[WHAT IS ASKED]: Give every line of the data again, unchanged, but with no pictures.
** START STORED DATA **
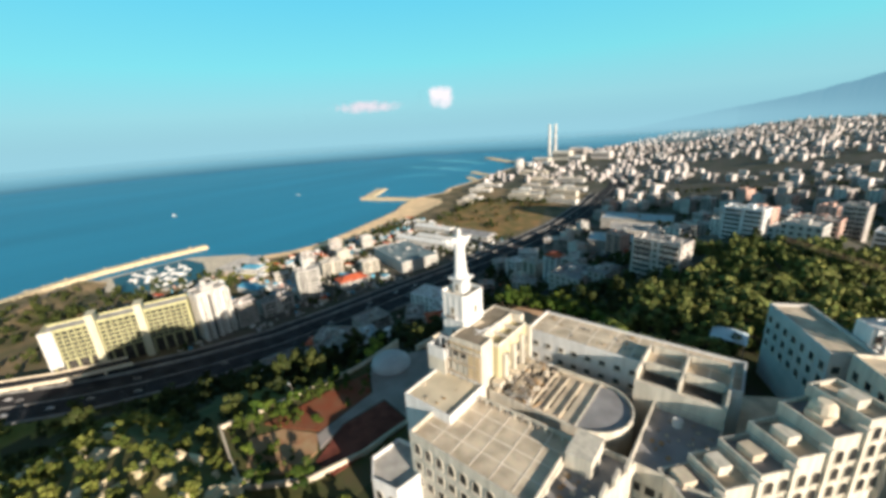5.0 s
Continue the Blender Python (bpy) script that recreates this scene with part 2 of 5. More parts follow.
def tube(bm, a, b, r, sides=6, r2=None, mi=0):
    a, b = Vector(a), Vector(b)
    q = (b - a).to_track_quat("Z", "Y")
    r2 = r if r2 is None else r2
    ring = [[bm.verts.new(p + q @ Vector((rr * math.cos(k * math.tau / sides), rr * math.sin(k * math.tau / sides), 0))) for k in range(sides)] for p, rr in ((a, r), (b, r2))]
    for k in range(sides):
        bm.faces.new((ring[0][k], ring[0][(k + 1) % sides], ring[1][(k + 1) % sides], ring[1][k])).material_index = mi
    bm.faces.new(ring[1]).material_index = mi
    bm.faces.new(ring[0][::-1]).material_index = mi
    return bm


def inset(poly, d):
    out, n = [], len(poly)
    for i in range(n):
        p, c, q = Vector(poly[i - 1]), Vector(poly[i]), Vector(poly[(i + 1) % n])
        u, v = (c - p).normalized(), (q - c).normalized()
        nu, nv = Vector((-u.y, u.x)), Vector((-v.y, v.x))
        k = nu + nv
        k = k / max(0.3, k.dot(nu))
        out.append(tuple(c + k * d))
    return out


def ring_wall(bm, poly, t, z0, z1):
    inn = inset(poly, t)
    n = len(poly)
    a = [bm.verts.new((*p, z0)) for p in poly]
    b = [bm.verts.new((*p, z1)) for p in poly]
    c = [bm.verts.new((*p, z1)) for p in inn]
    d = [bm.verts.new((*p, z0)) for p in inn]
    for i in range(n):
        j = (i + 1) % n
        for q in ((a[i], a[j], b[j], b[i]), (b[i], b[j], c[j], c[i]), (c[i], c[j], d[j], d[i])):
            bm.faces.new(q)
    return bm


def B():
    return bmesh.new()


def rect(x0, x1, y0, y1):
    return [(x0, y0), (x1, y0), (x1, y1), (x0, y1)]


def window_mesh(w, h, arch, name="window"):
    """A window that sits in the wall plane y = 0 and looks along -y: a proud surround, a dark pane, a sill."""
    bm = B()
    n = 6 if arch else 1

    def outline(k, rise):
        pts = [(-w / 2 - k, -k if k else 0.0), (w / 2 + k, -k if k else 0.0)]
        if arch:
            r = w / 2 + k
            pts += [(r * math.cos(a), h - w / 2 + r * math.sin(a)) for a in [math.pi * i / n for i in range(n + 1)]]
        else:
            pts += [(w / 2 + k, h + k), (-w / 2 - k, h + k)]
        return pts
    o, i = outline(0.10, 0), outline(0.0, 0)
    m = len(o)
    fo, fi = [bm.verts.new((x, -0.14, z)) for x, z in o], [bm.verts.new((x, -0.14, z)) for x, z in i]
    bo, bi = [bm.verts.new((x, 0.0, z)) for x, z in o], [bm.verts.new((x, -0.03, z)) for x, z in i]
    for k in range(m):
        j = (k + 1) % m
        for q in ((fo[k], fo[j], fi[j], fi[k]), (bo[k], bo[j], fo[j], fo[k]), (fi[k], fi[j], bi[j], bi[k])):
            bm.faces.new(q)
    bm.faces.new(bi).material_index = 1
    box(bm, -w / 2 - 0.25, w / 2 + 0.25, -0.28, 0.0, -0.32, -0.19)
    return mesh_of(bm, name, CREAM, GLASS)


WIN = {"arch": window_mesh(1.5, 2.4, True), "plain": window_mesh(1.5, 1.8, False), "wide": window_mesh(2.4, 1.5, False), "big": window_mesh(2.6, 2.4, False), "slit": window_mesh(0.7, 1.5, False), "pair": window_mesh(1.25, 1.05, False)}


def windows(parent, a, b, zs, n, kind="plain", margin=0.6, skip=()):
    """n windows along the wall from a to b, whose outside lies to the right, in rows at the heights zs."""
    a, b = Vector(a), Vector(b)
    u = (b - a).normalized()
    rz = math.degrees(math.atan2(u.y, u.x))
    for r, z in enumerate(zs):
        for k in range(n):
            if (r, k) in skip:
                continue
            p = a + (b - a) * ((k + 0.5) / n)
            ob = new("window", WIN[kind])
            ob.parent = parent
            ob.matrix_local = pose(p.x, p.y, z, 0, 0, rz)


# ---- lie of the land: the shore line and the main road as (y, x), and the height of the ground ----
def ss(a, b, v):
    t = min(1.0, max(0.0, (v - a) / (b - a)))
    return t * t * (3 - 2 * t)
COAST = [(-900, -800), (-400, -740), (-90, -688), (5, -676), (85, -690), (110, -672), (160, -640), (230, -610), (292, -574), (345, -546), (385, -542), (440, -552), (520, -576), (610, -603), (658, -634), (700, -652), (745, -668), (826, -650), (883, -680), (1000, -688), (1180, -720), (1400, -760), (1650, -760), (2060, -740), (2600, -640), (3500, -600), (4900, -900)]
ROAD = [(-900, -690), (-300, -640), (-120, -565), (-20, -455), (36, -395), (83, -356), (111, -338), (148, -319), (198, -300), (250, -291), (310, -283), (392, -270), (497, -256), (625, -250), (790, -262), (1000, -290), (1400, -380), (2000, -420), (4900, -300)]


def along(line, y):
    for (y0, x0), (y1, x1) in zip(line, line[1:]):
        if y <= y1:
            return x0 + (x1 - x0) * max(0.0, (y - y0) / (y1 - y0))
    return line[-1][1]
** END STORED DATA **
[FULL RESPONSE]:
5.0 s
Continue the Blender Python (bpy) script that recreates this scene with part 2 of 5. More parts follow.
def tube(bm, a, b, r, sides=6, r2=None, mi=0):
    a, b = Vector(a), Vector(b)
    q = (b - a).to_track_quat("Z", "Y")
    r2 = r if r2 is None else r2
    ring = [[bm.verts.new(p + q @ Vector((rr * math.cos(k * math.tau / sides), rr * math.sin(k * math.tau / sides), 0))) for k in range(sides)] for p, rr in ((a, r), (b, r2))]
    for k in range(sides):
        bm.faces.new((ring[0][k], ring[0][(k + 1) % sides], ring[1][(k + 1) % sides], ring[1][k])).material_index = mi
    bm.faces.new(ring[1]).material_index = mi
    bm.faces.new(ring[0][::-1]).material_index = mi
    return bm


def inset(poly, d):
    out, n = [], len(poly)
    for i in range(n):
        p, c, q = Vector(poly[i - 1]), Vector(poly[i]), Vector(poly[(i + 1) % n])
        u, v = (c - p).normalized(), (q - c).normalized()
        nu, nv = Vector((-u.y, u.x)), Vector((-v.y, v.x))
        k = nu + nv
        k = k / max(0.3, k.dot(nu))
        out.append(tuple(c + k * d))
    return out


def ring_wall(bm, poly, t, z0, z1):
    inn = inset(poly, t)
    n = len(poly)
    a = [bm.verts.new((*p, z0)) for p in poly]
    b = [bm.verts.new((*p, z1)) for p in poly]
    c = [bm.verts.new((*p, z1)) for p in inn]
    d = [bm.verts.new((*p, z0)) for p in inn]
    for i in range(n):
        j = (i + 1) % n
        for q in ((a[i], a[j], b[j], b[i]), (b[i], b[j], c[j], c[i]), (c[i], c[j], d[j], d[i])):
            bm.faces.new(q)
    return bm


def B():
    return bmesh.new()


def rect(x0, x1, y0, y1):
    return [(x0, y0), (x1, y0), (x1, y1), (x0, y1)]


def window_mesh(w, h, arch, name="window"):
    """A window that sits in the wall plane y = 0 and looks along -y: a proud surround, a dark pane, a sill."""
    bm = B()
    n = 6 if arch else 1

    def outline(k, rise):
        pts = [(-w / 2 - k, -k if k else 0.0), (w / 2 + k, -k if k else 0.0)]
        if arch:
            r = w / 2 + k
            pts += [(r * math.cos(a), h - w / 2 + r * math.sin(a)) for a in [math.pi * i / n for i in range(n + 1)]]
        else:
            pts += [(w / 2 + k, h + k), (-w / 2 - k, h + k)]
        return pts
    o, i = outline(0.10, 0), outline(0.0, 0)
    m = len(o)
    fo, fi = [bm.verts.new((x, -0.14, z)) for x, z in o], [bm.verts.new((x, -0.14, z)) for x, z in i]
    bo, bi = [bm.verts.new((x, 0.0, z)) for x, z in o], [bm.verts.new((x, -0.03, z)) for x, z in i]
    for k in range(m):
        j = (k + 1) % m
        for q in ((fo[k], fo[j], fi[j], fi[k]), (bo[k], bo[j], fo[j], fo[k]), (fi[k], fi[j], bi[j], bi[k])):
            bm.faces.new(q)
    bm.faces.new(bi).material_index = 1
    box(bm, -w / 2 - 0.25, w / 2 + 0.25, -0.28, 0.0, -0.32, -0.19)
    return mesh_of(bm, name, CREAM, GLASS)


WIN = {"arch": window_mesh(1.5, 2.4, True), "plain": window_mesh(1.5, 1.8, False), "wide": window_mesh(2.4, 1.5, False), "big": window_mesh(2.6, 2.4, False), "slit": window_mesh(0.7, 1.5, False), "pair": window_mesh(1.25, 1.05, False)}


def windows(parent, a, b, zs, n, kind="plain", margin=0.6, skip=()):
    """n windows along the wall from a to b, whose outside lies to the right, in rows at the heights zs."""
    a, b = Vector(a), Vector(b)
    u = (b - a).normalized()
    rz = math.degrees(math.atan2(u.y, u.x))
    for r, z in enumerate(zs):
        for k in range(n):
            if (r, k) in skip:
                continue
            p = a + (b - a) * ((k + 0.5) / n)
            ob = new("window", WIN[kind])
            ob.parent = parent
            ob.matrix_local = pose(p.x, p.y, z, 0, 0, rz)


# ---- lie of the land: the shore line and the main road as (y, x), and the height of the ground ----
def ss(a, b, v):
    t = min(1.0, max(0.0, (v - a) / (b - a)))
    return t * t * (3 - 2 * t)
COAST = [(-900, -800), (-400, -740), (-90, -688), (5, -676), (85, -690), (110, -672), (160, -640), (230, -610), (292, -574), (345, -546), (385, -542), (440, -552), (520, -576), (610, -603), (658, -634), (700, -652), (745, -668), (826, -650), (883, -680), (1000, -688), (1180, -720), (1400, -760), (1650, -760), (2060, -740), (2600, -640), (3500, -600), (4900, -900)]
ROAD = [(-900, -690), (-300, -640), (-120, -565), (-20, -455), (36, -395), (83, -356), (111, -338), (148, -319), (198, -300), (250, -291), (310, -283), (392, -270), (497, -256), (625, -250), (790, -262), (1000, -290), (1400, -380), (2000, -420), (4900, -300)]


def along(line, y):
    for (y0, x0), (y1, x1) in zip(line, line[1:]):
        if y <= y1:
            return x0 + (x1 - x0) * max(0.0, (y - y0) / (y1 - y0))
    return line[-1][1]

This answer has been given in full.